Elijah answers back with, “If I am a man of God, may fire come down from heaven and consume you and your fifty men.” As if there was any doubt Elijah was a man of God, fire came down from heaven and consumed the captain and his fifty men! WoooHooo!! Fired up!
Somehow the king got word of this–although it couldn’t have been from the fifty men now could it have?–and he sends another captain and another fifty men. They also declare, “Man of God, this is what the king says, ‘Come down at once.'”
And Elijah replies again, “If I am a man of God, may fire come down from heaven and consume you and your fifty men.” And, yeppers, fire came down from heaven and consumed those men!

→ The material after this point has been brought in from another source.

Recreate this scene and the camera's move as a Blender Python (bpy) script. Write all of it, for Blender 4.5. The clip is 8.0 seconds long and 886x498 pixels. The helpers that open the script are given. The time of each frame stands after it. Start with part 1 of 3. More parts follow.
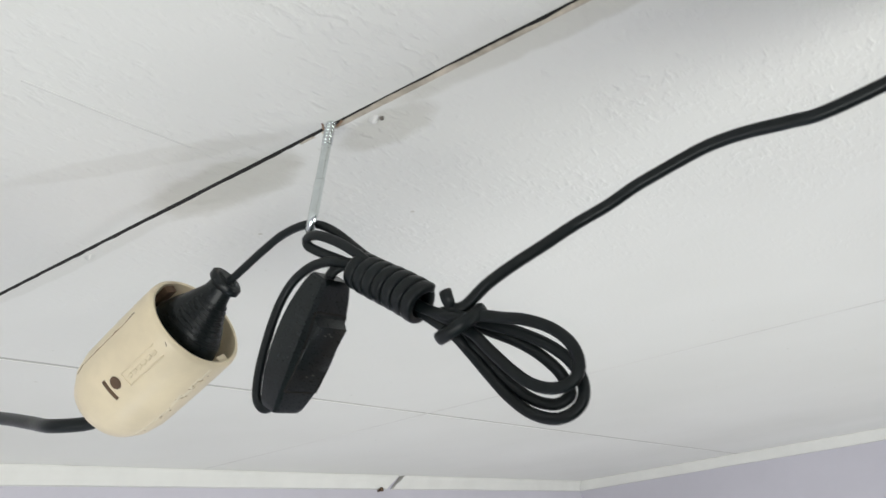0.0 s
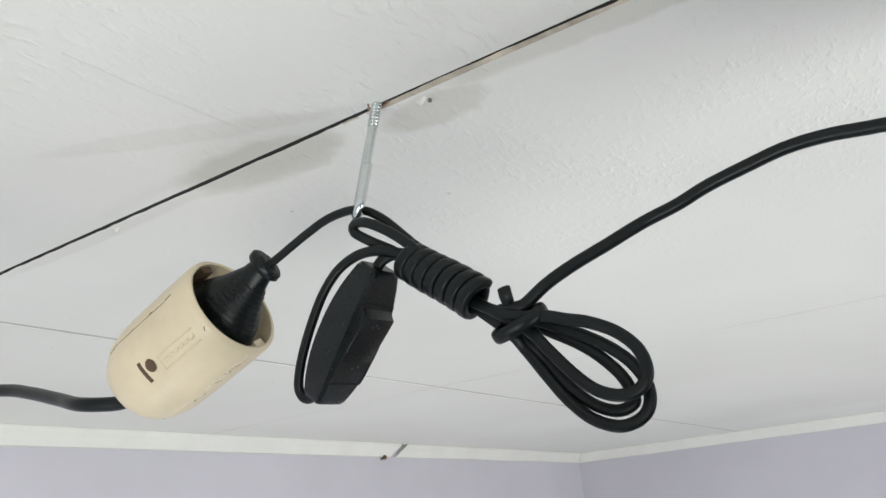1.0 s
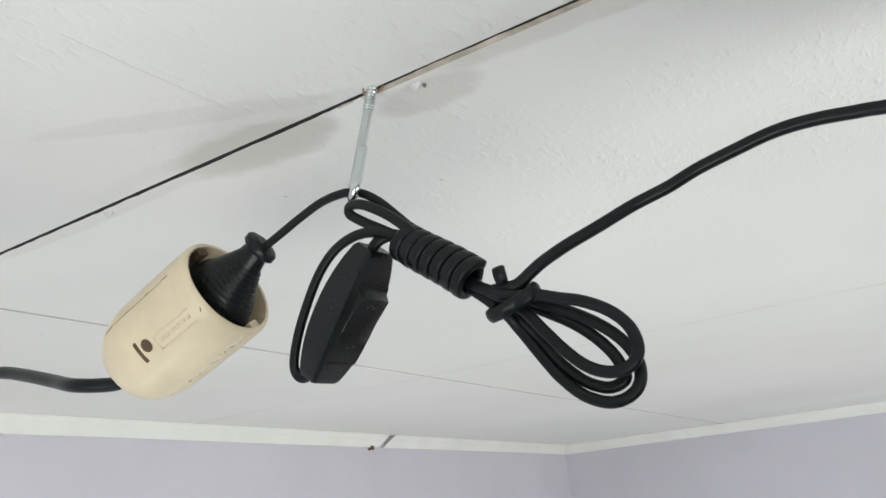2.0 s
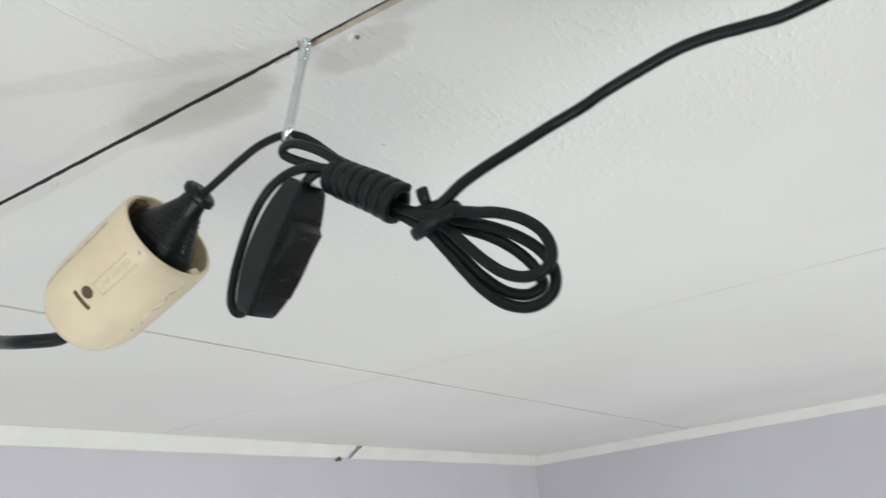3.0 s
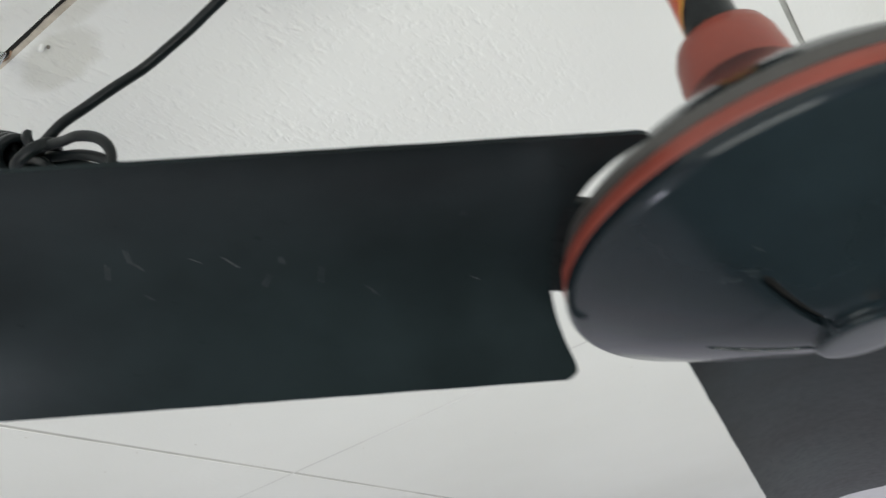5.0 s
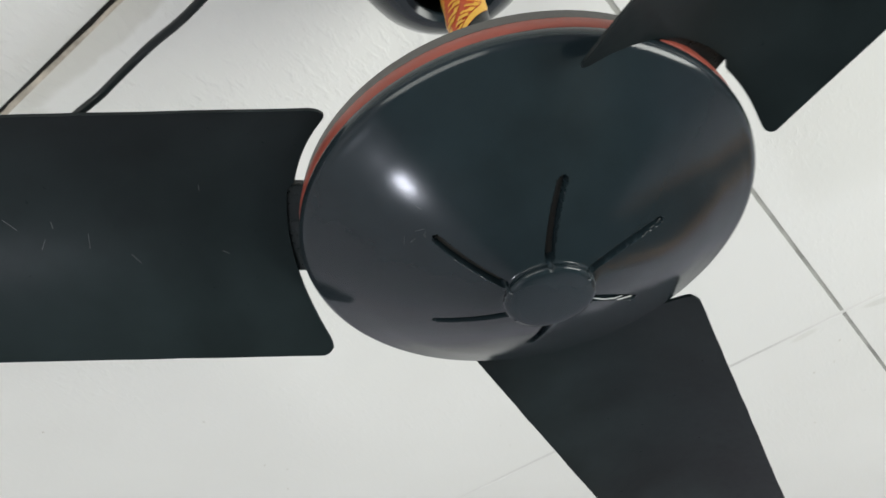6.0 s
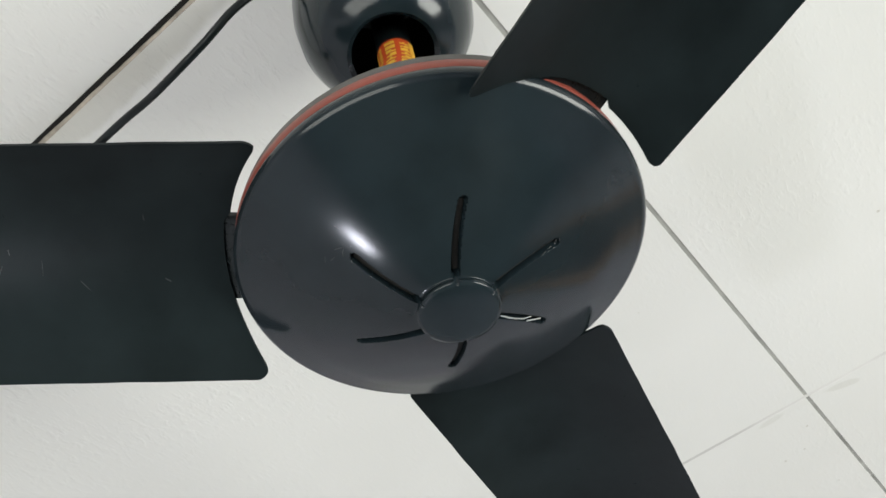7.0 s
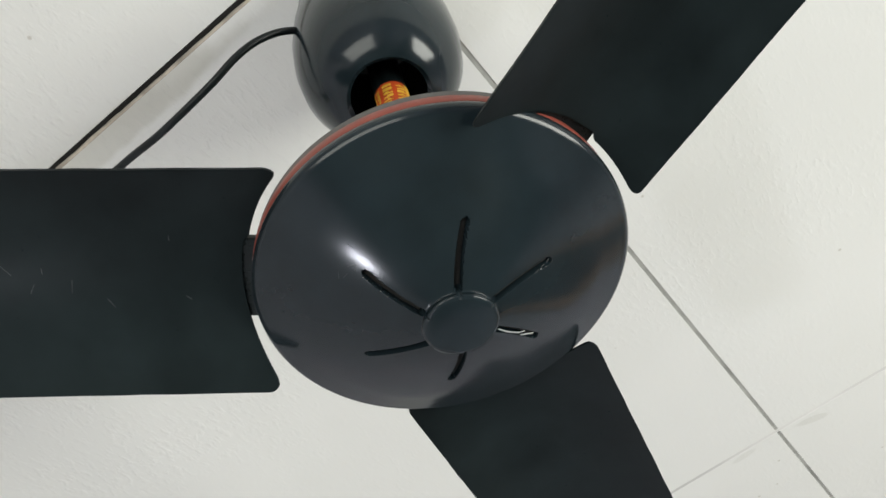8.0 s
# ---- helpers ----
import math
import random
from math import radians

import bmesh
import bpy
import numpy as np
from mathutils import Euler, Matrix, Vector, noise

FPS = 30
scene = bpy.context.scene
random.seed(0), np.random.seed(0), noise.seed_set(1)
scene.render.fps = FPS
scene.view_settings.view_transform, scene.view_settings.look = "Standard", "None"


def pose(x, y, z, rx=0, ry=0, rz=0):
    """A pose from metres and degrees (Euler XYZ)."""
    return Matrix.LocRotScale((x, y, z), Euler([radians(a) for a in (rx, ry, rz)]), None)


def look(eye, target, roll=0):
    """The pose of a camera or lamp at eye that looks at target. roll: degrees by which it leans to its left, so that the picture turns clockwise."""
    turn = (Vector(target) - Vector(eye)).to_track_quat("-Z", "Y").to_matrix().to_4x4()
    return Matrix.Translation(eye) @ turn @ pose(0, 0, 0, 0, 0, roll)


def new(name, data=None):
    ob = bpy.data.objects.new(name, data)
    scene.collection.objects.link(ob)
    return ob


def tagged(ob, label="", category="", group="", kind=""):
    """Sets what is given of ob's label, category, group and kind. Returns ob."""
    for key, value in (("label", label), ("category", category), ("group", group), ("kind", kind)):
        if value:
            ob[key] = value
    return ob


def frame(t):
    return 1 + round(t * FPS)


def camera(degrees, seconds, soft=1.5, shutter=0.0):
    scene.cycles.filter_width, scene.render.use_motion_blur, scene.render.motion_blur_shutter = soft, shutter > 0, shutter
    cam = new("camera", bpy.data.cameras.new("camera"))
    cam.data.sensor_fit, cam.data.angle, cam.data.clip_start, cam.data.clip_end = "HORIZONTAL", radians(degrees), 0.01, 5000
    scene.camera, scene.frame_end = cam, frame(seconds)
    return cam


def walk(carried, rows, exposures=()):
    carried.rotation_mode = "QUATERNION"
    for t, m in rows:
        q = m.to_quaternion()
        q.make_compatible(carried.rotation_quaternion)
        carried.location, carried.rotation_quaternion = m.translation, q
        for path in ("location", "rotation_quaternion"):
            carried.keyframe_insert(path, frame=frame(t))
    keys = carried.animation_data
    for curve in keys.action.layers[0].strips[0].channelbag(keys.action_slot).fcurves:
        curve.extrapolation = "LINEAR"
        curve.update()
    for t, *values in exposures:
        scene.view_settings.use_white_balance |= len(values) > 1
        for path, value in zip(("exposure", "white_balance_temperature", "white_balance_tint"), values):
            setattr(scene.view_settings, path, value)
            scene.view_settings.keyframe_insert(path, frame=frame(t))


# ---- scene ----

So the king sends another captain and another fifty men. Only this third captain is just a little wiser and declares, well, pleads, “Man of God, please have respect for my life and the lives of these fifty men, your servants. The fire came down and consumed the others, but please now have respect for my life.”
At this, God spares their lives and instructs Elijah to go and have a chat with the king, where He asks the king God’s question, “Is it because there is no God in Israel for you to consult that you sent messengers to consult Baal-Zebub?”
Giving the king no time to answer Elijah adds, “Because you have done this, you will never leave this bed you are lying on. You will certainly die.”
So he died. Just like God said he would. The End.
Kind of. Well, the end of King Ahaziah anyway, and 100 soldiers and two captains.
Freaky as it sounds, they shouldn’t have been surprised. They had entered into covenant agreements with God to follow him. They knew that breaking the covenant meant death. Ahaziah should have known before he sent out the first company of soldiers that he was wrong and God was giving him a chance to repent and if he would repent, God would relent.
But instead, he chose rebellion. He chose pride. He chose to reject God, forgetting that God’s wrath would be fired up against him and those who served him. Not only did he fall from the lattice, he fell from grace, and the love of Jehovah God “fired up” with passion to restore him had he only been willing to accept it.